Tuesday, December 12, 2017

Mindfulness in Art: Patience and Slowing Down






My workshops are filled with (mostly) women, who are in the 50-75 year-old range. They are coming to art with a vengeance and an impatience, having recently discovered or rediscovered their creativity after years of working in other jobs. On the one hand, it's a huge pleasure to teach them because of their burning desire to learn. On the other, many appear to be under an enormous amount of pressure. Time pressure.

There is a sense that they don't have time to waste.

Christine Brutin

Linda Virio

Sharon Helleman

How can I teach them to slow down, to have patience with themselves, with the process?

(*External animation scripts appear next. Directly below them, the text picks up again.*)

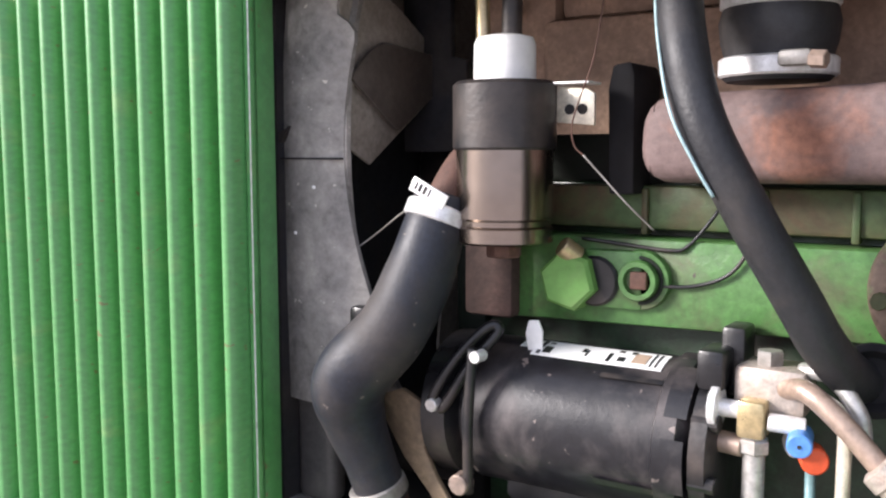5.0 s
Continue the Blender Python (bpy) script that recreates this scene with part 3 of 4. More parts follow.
# exhaust manifold
man = part("exhaust_manifold", prism([(0.305, 1.371), (0.318, 1.356), (0.9, 1.36), (0.9, 1.434), (0.32, 1.422), (0.307, 1.408)], 0.095, 0.18, "y", 0.014, 3), MANIFOLD, tractor, "long rusty exhaust manifold")
part("black_bracket", prism([(0.268, 1.345), (0.266, 1.43), (0.27, 1.449), (0.286, 1.451), (0.289, 1.44), (0.29, 1.345)], 0.13, 0.19, "y", 0.003), DEEP_BLACK, tractor)
shield = part("heat_shield", prism([(0.612, 1.43), (0.612, 1.512), (0.71, 1.51), (0.73, 1.5), (0.88, 1.488), (0.88, 1.452), (0.745, 1.452), (0.735, 1.434)], 0.125, 0.18, "y", 0.004), RUST_TAN, tractor, "tan rusted turbo housing panel")
part("shield_tab", box(0.742, 0.77, 0.12, 0.15, 1.436, 1.4515, 0.002), RUST, shield)
part("shield_slot", box(0.74, 0.88, 0.15, 0.2, 1.434, 1.452, 0.002), DARK, shield)

# intake pipe
pipe = part("intake_pipe", tube([(0.398, 0.128, 1.485), (0.402, 0.118, 1.506), (0.42, 0.107, 1.519), (0.445, 0.1, 1.519), (0.50, 0.098, 1.516), (0.57, 0.1, 1.512), (0.6, 0.112, 1.512), (0.625, 0.16, 1.514)], lambda t: 0.034 - 0.013 * min(1, t * 2.2)), CREAM, tractor, "cream painted intake pipe")
part("coupler", cyl((0.472, 0.099, 1.5175), (0.532, 0.099, 1.514), 0.025), COUPLER, pipe, "brown-grey rubber coupler")
for cx in (0.482, 0.522):
    part("pipe_clamp", cyl((cx - 0.007, 0.099, 1.516), (cx + 0.007, 0.099, 1.516), 0.0275), STEEL, pipe, "bright hose clamp")
    part("clamp_bolt", cyl((cx - 0.004, 0.08, 1.496), (cx - 0.006, 0.074, 1.483), 0.006), STEEL, pipe)
coup = part("intake_coupler", lathe((0.398, 0.132, 1.43), (0, 0, 1), [(0, 0.036), (0.004, 0.04), (0.018, 0.038), (0.028, 0.041), (0.042, 0.0425), (0.052, 0.04), (0.062, 0.038), (0.074, 0.037)], 32), RUBBER, tractor, "black rubber coupler with two bright clamps")
for cz in (1.44, 1.489):
    part("band_clamp", lathe((0.398, 0.132, cz - 0.007), (0, 0, 1), [(0, 0.04), (0.0015, 0.042), (0.0125, 0.042), (0.014, 0.04)], 32), STEEL, coup, "shiny steel band clamp")
    part("clamp_screw", box(0.409, 0.431, 0.083, 0.094, cz - 0.003, cz + 0.008, 0.003), ALLOY, coup)
    part("screw_head", hexnut((0.43, 0.087, cz + 0.001), (0.441, 0.085, cz), 0.0062), COPPER, coup, "rusty hexagonal clamp screw")

# peanut-shaped cover with its rusty block and pipes
shape = []
for cx, cz, r, a0, a1 in ((0.522, 1.285, 0.056, 90, 270), (0.646, 1.283, 0.059, -90, 90)):
    for k in range(11):
        a = radians(a0 + (a1 - a0) * k / 10)
        shape.append((cx + r * math.cos(a), cz + r * math.sin(a)))
oval = part("oil_cooler_cover", prism(shape, 0.112, 0.18, "y", 0.006, 3), OVAL, tractor, "green oval cover blotched with rust")
for bx, bz in ((0.476, 1.278), (0.515, 1.333), (0.578, 1.334), (0.637, 1.333), (0.694, 1.285), (0.655, 1.24), (0.51, 1.238)):
    part("cover_bolt", cyl((bx, 0.114, bz), (bx, 0.106, bz), 0.0062, 8), GREEN_LEDGE, oval)
pb = part("pipe_block", box(0.543, 0.621, 0.08, 0.125, 1.205, 1.263, 0.005), BLOCK, tractor, "rusty block with two drain pipes")
part("block_bolt", hexnut((0.592, 0.084, 1.23), (0.592, 0.075, 1.23), 0.011), RUST_DARK, pb)
for px in (0.563, 0.603):
    part("drain_pipe", tube([(px, 0.1, 1.21), (px + 0.002, 0.1, 1.15), (px + 0.006, 0.1, 1.05)], 0.0115), PIPE_RUST, pb)

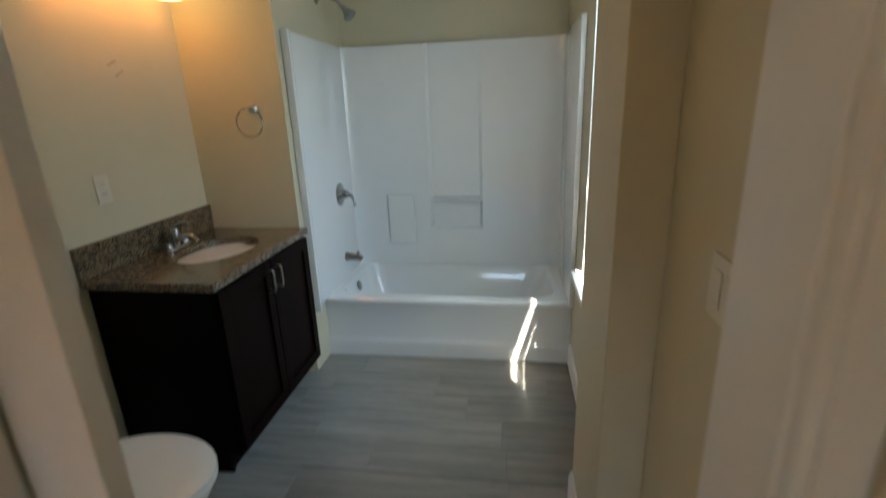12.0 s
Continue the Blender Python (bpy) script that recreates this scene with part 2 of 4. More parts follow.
struct("wall_north", wall_cells("y", YN, YN + OUTN, -OUT, XE + 0.15, 0, H, [(*WIN_B, ZS, ZT), (*WIN_C, ZS, ZT)]), M_WALL, "cream painted wall with two black sash windows", "wall")
struct("wall_west", wall_cells("x", -LEAF, 0, YD0, YN, 0, H, [(*WIN_A, ZS, ZT)]), M_WALL, "cream painted wall with a black sash window", "wall")
struct("wall_east", wall_cells("x", XE, XE + 0.15, -2.6, YN, 0, H, []), M_WALL, "plain cream painted wall with a slight sheen", "wall")
struct("wall_south", wall_cells("y", YD0, YD1, 0, 2.08, 0, H, [(0.062, 0.925, 0, 2.13), (0.925, 1.75, 0, 0.0)]), M_WALL, "cream painted wall with the bathroom doorway", "wall")
struct("wall_entry", wall_cells("x", XB, 2.08, YS, YD0, 0, H, []), M_WALL, "cream painted partition beside the entry", "wall")
struct("wall_entry_end", wall_cells("y", -2.7, -2.6, 2.08, XE + 0.15, 0, H, []), M_WALL, "plain cream painted wall closing the entry", "wall")
struct("wall_bath_west", wall_cells("x", -LEAF - 0.07, XW, YS - 0.1, -0.78, 0, H, [(*WIN_D, ZD, ZT)]), M_WALL, "cream painted bathroom wall with a deep window", "wall")
struct("wall_bath_near", wall_cells("x", -OUT, XN, -0.78, YD0, 0, H, []), M_WALL, "cream painted bathroom wall beside the doorway", "wall")
struct("wall_bath_south", wall_cells("y", YS - 0.1, YS, XW, XB + 0.1, 0, H, []), M_WALL, "cream painted wall above the bathtub surround", "wall")
struct("wall_wing", wall_cells("y", YS, -2.0, 1.43, XB, 0, HB, []), M_WALL, "cream painted wing wall beside the bathtub", "wall")
struct("pilaster", cuboid(XW - 0.01, XP, -1.18, -0.76, 0, HB, 0.003), M_WALL, "cream painted boxed pier in the bathroom", "wall")
struct("column", cuboid(-0.005, 0.222, 4.045, YN + 0.005, 0, H, 0.004), M_WALL, "cream painted boxed column in the corner", "wall")
struct("ceiling", cuboid(-OUT, XE + 0.15, YD0, YN + OUTN, H, H + 0.15), M_CEIL, "flat white painted ceiling", "ceiling")
struct("ceiling_entry", cuboid(2.08, XE + 0.15, -2.7, YD0, H, H + 0.15), M_CEIL, "flat white painted ceiling", "ceiling")
struct("ceiling_bath", cuboid(-OUT, 2.08, YS - 0.1, YD0, HB, HB + 0.1), M_CEIL, "flat white painted bathroom ceiling", "ceiling")
floor = struct("floor", cuboid(-OUT, XE + 0.15, -2.7, YN + OUTN, -0.22, -0.012), M_SUB, "varnished honey oak strip flooring", "floor")
floor_bath = struct("floor_bath", cuboid(XW, XB, YS, -0.085, -0.0118, -0.0025), M_GROUT, "grey wood-look plank tiles", "floor")
struct("threshold", cuboid(0.0665, 0.905, -0.095, -0.075, -0.011, 0.004, 0.002), M_OAK, "narrow oak strip at the bathroom doorway", "threshold")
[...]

One exercise I do, if I'm teaching in a beautiful location, is to have the students go outside first thing in the morning. I ask them to pick a spot where they will sit for 20 minutes each day while asking themselves some contemplative questions. Then they come quietly into the studio and do 4 small paintings.

Anne Jackson

One of the women in the class I taught last week, found a quiet spot to sit for the 20 minutes each day in the forest behind my studio. In the silence of the woods, she was able to make a connection with an old tree nearby. She wrote this heartfelt poem:

From the Forest 

Moss-softened with years,
this tree, enduring and naked
after its leaves have blown,
gossamer light and free,
back to the ground of our being,
Stands. Tall.

Roots reach toward scorching,
feed saplings and silently call through the field,
I am here.
We are here.
Interdependent.

As limbs stretch toward sky,
seeding the clouds,
prompting the rain
to grow and maintain 
this forest,
this tree
receives me.    

Patricia Pidoux 


Another way I begin the day is by reading from poets such as John O'Donohue or Mary Oliver or David Whyte.

But then we begin painting, and mindfulness gets lost in the pressure of things.

How can we hold onto that?



Oxanna Adams

"I am not the endless chatter in my head. I am the me who recognizes that chatter is happening. I am not the me who is impatient in the grocery line or at the stoplight. I am the me who recognizes and acknowledges that impatience. If I take a breath and change the chatter to "This is me waiting calmly," that is what the experience becomes. Practising this simple awareness allows me to be present in all moments, to fully inhabit my life." Richard Wagamese, from the book Embers.